Discussion before the meeting
Plots with floating normalization
Louis: Trying to understand the large chi2, I switched to scaling the prediction to the integral of the data. This is a global factor (may differ for each chi2 computation) in addition to the y-dependent scaling I had been using. The justification is that the total cross section is dominated by the medium-pT part. We know that there are other problems there, and blame MadGraph. The factor is 1.097 when fitting all y bins together. There is a slight y dependence but no trend (2% at most).
This is the new "global" fit. We get a chi2/ndf of 2 instead of 3, and the p-value is 2.5%.

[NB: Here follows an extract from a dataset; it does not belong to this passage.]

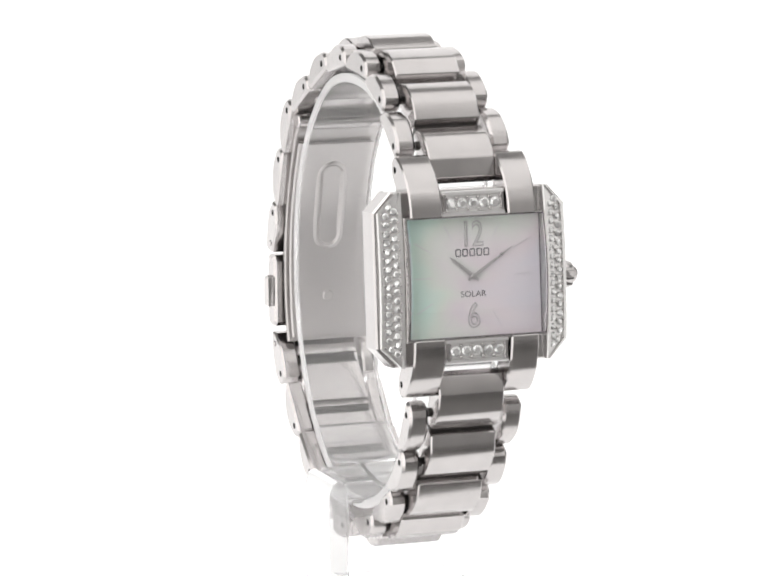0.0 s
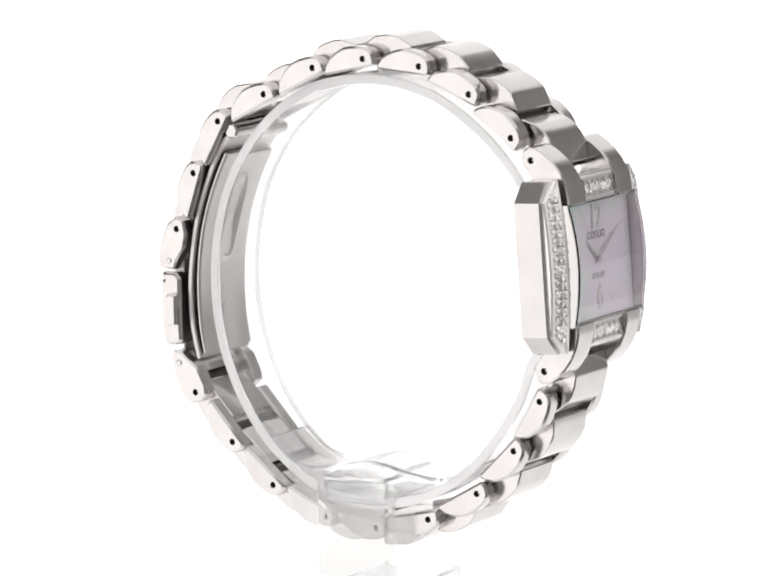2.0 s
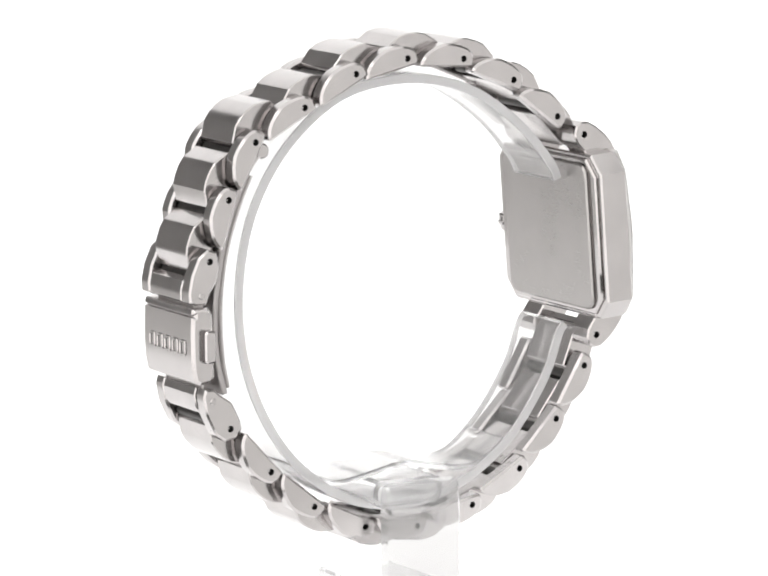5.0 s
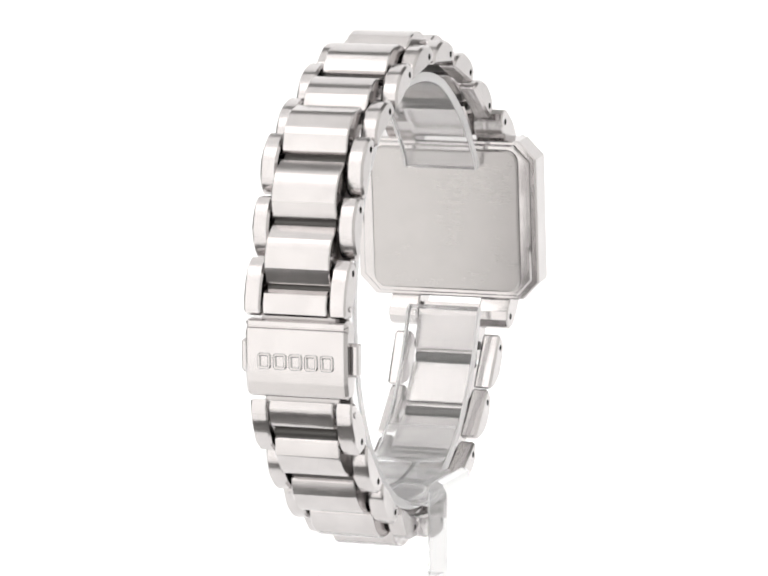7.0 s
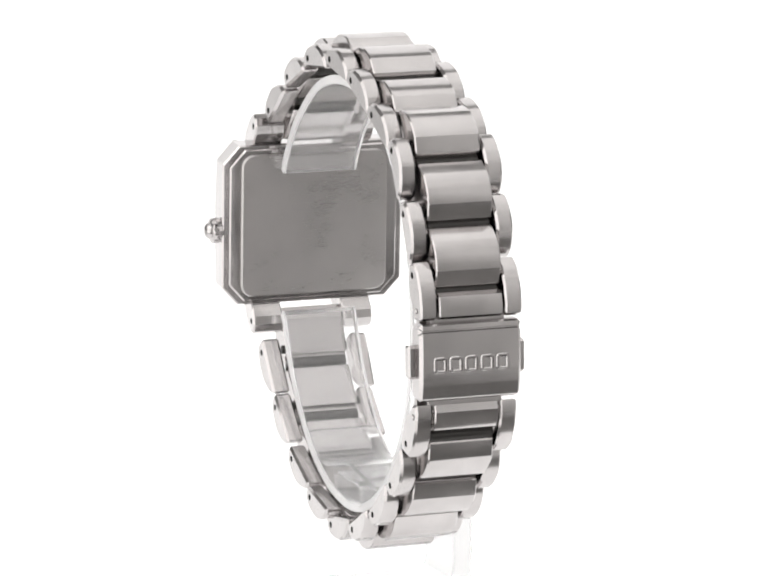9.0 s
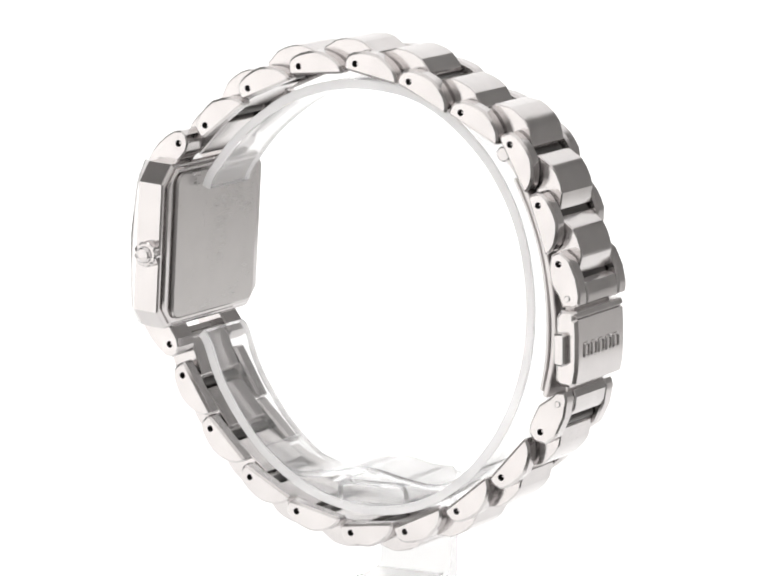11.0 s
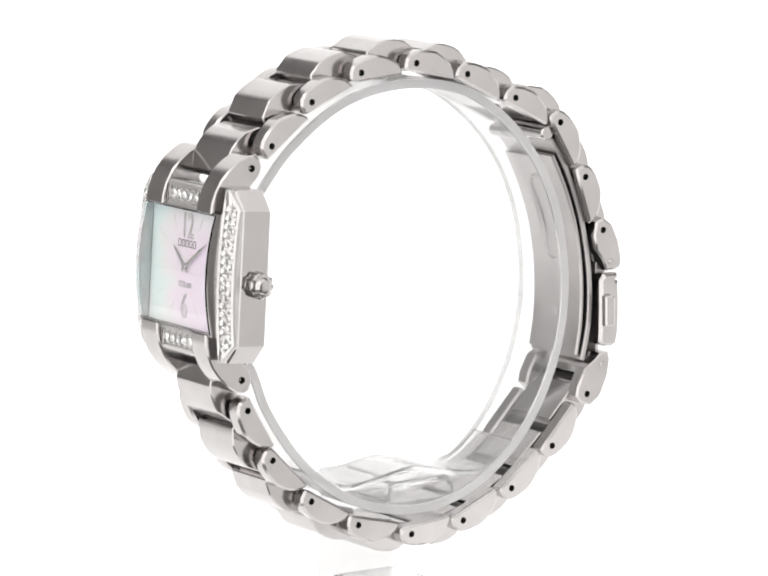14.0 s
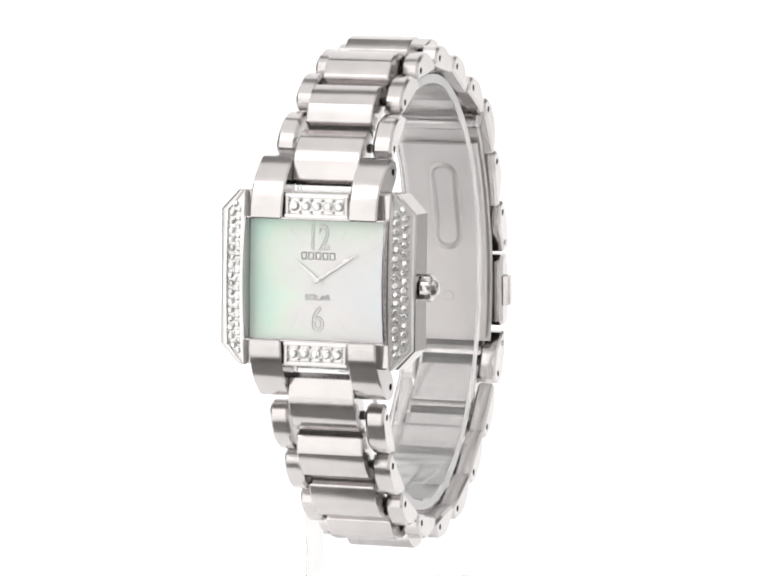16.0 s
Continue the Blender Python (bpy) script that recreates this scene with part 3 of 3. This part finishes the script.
def build_stand():
    """Clear acrylic display stand: a sprung open ring on a folded bracket."""
    stand = new("display_stand")
    tagged(stand, "clear acrylic watch display stand with sprung open ring", "stand")
    line = smooth_line([(-23.8, 12.4), (-22.6, 14.8), (-17.6, 20.4), (-9.9, 25.4), (-1.0, 27.2), (8.6, 25.7), (16.6, 19.9), (21.8, 12.0), (24.0, 3.0), (23.8, -6.0), (21.2, -14.4), (16.4, -21.6), (9.6, -26.8),
                        (2.5, -28.8), (-4.5, -28.3), (-11.0, -25.7), (-17.0, -20.8), (-21.8, -14.0), (-24.0, -8.4), (-24.9, -7.2)], 5)
    ring = part("ring_strip", strip(bmesh.new(), line, 4.9, 1.2, 0.05), ACRYLIC, stand, "bent clear acrylic strip", 40)
    for s in (-1, 1):
        bm = strip(bmesh.new(), line, 0.16, 1.2, 0.1)
        bmesh.ops.translate(bm, verts=bm.verts, vec=(s * 5.07, 0, 0))
        part("lit_edge", bm, LIT_RIM, ring, "strip edge whitened for the light it gathers", 40)
    # the waved saddle inside the foot of the ring
    wave = smooth_line([(-15.6, -21.9), (-12.6, -24.2), (-9.6, -25.0), (-5.2, -24.5), (0.0, -23.6), (5.2, -24.5), (9.6, -25.1), (13.2, -24.2), (16.4, -21.8)], 4)
    part("saddle", strip(bmesh.new(), wave, 5.0, 0.8, 0.25), ACRYLIC, stand, "waved clear acrylic saddle", 40)
    # bracket: foot and upright beside the bracelet, and the hollow arm that carries the ring
    outer = [(9.0, -41.4), (9.0, -39.4), (-6.4, -39.4), (-7.5, -38.8), (-7.9, -37.4), (-7.9, -26.6), (-8.3, -25.5), (-9.2, -25.0), (-10.0, -25.4), (-10.5, -26.6), (-10.5, -39.2), (-10.0, -40.8), (-8.8, -41.4)]
    bm = prism(bmesh.new(), outer, -5.4, 5.4, 0.35)
    part("bracket", bm, GREYED, stand, "folded clear acrylic bracket", 40, Matrix(((0, 1, 0, 0), (1, 0, 0, 0), (0, 0, 1, 0), (0, 0, 0, 1))))
    bm = hollow(rounded(10.6, 3.6, 1.5, 6, 1.0, -26.7), 0.75, -7.85, 5.4)
    part("arm", bm, ACRYLIC, stand, "hollow clear acrylic arm", 40, Matrix(((0, 0, 1, 0), (1, 0, 0, 0), (0, 1, 0, 0), (0, 0, 0, 1))))
    for ob in stand.children_recursive:
        ob.visible_shadow = False
    return stand


studio()
shooting_table()
wristwatch = build_watch()
display_stand = build_stand()


def motions():
    """The turntable carries watch and stand once round: seconds, degrees."""
    turns = [(0.0, 19.4), (0.5, 29.4), (1.0, 39.37), (1.5, 49.25), (2.0, 59.03), (2.5, 68.95), (3.0, 78.9), (3.5, 89.0), (4.0, 99.25), (4.5, 109.5), (5.0, 119.75), (5.5, 129.95),
             (6.0, 140.1), (6.5, 150.05), (7.0, 160.1), (7.5, 170.2), (8.0, 180.4), (8.5, 190.55), (9.0, 200.7), (9.5, 210.75), (10.0, 220.85), (10.5, 231.0), (11.0, 241.15), (11.5, 251.3),
             (12.0, 261.5), (12.5, 271.5), (13.0, 281.7), (13.5, 291.8), (14.0, 302.1), (14.5, 312.35), (15.0, 322.45), (15.5, 332.4), (16.0, 342.5)]
    # the sideways wander of the turntable's bearing in millimetres, against the angle in degrees
    wander = [(0, -0.28), (20, -0.22), (40, 0.02), (60, 0.10), (90, 0.0), (120, -0.05), (140, -0.05), (160, 0.18), (180, 0.52), (200, 0.12), (220, -0.06), (260, -0.02), (290, 0.04), (310, 0.0), (330, -0.12), (345, -0.30), (360, -0.30)]

    def aside(angle):
        for (a, u), (b, v) in zip(wander, wander[1:]):
            if a <= angle <= b:
                return MM * (u + (v - u) * (angle - a) / (b - a))

    # the table's swash lifts and lowers what it carries once in a turn
    for thing, offset in ((wristwatch, 0.00092), (display_stand, 0.0008)):
        walk(thing, [(t, Matrix.Translation((aside(a), 0, 0.00028 * math.sin(radians(a)))) @ pose(0, 0, 0, 0, 0, a) @ Matrix.Translation((offset, 0, 0))) for t, a in turns])


motions()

I also made the y-dependent plots, split and grouped:


So what's happening? We're being hit by the 2nd bin in the 3.5-4.0 region. It's significantly higher than the rest.
Less correlation
We have the following systematic uncertainties from LHCb. When combining their measurement between data-taking years, they consider them either correlated (C) or uncorrelated (U).
- Luminosity (C)
- Efficiency (U) (provided with a correlation matrix)
- Background (C)
- FSR correction (C)
- Efficiency closure test (C)
- Alignment (U)
- Unfolding (U)
So far I've taken everything fully correlated between bins, except for the efficiency for which I used the provided matrix.
I am of the opinion that the background, FSR, and unfolding uncs may not be 100% correlated between bins. Decorrelating them completely helps a bit, bringing the p-value to 6%.
It would also not be outrageous to use the efficiency correlation matrix for the closure and alignment uncs. The reasoning is that they probably depend on where the muons go in the detector. Doing this has no effect.
None of these changes shifts the minimum of the chi2 curves significantly. It is always at 1.0 GeV for most y ranges.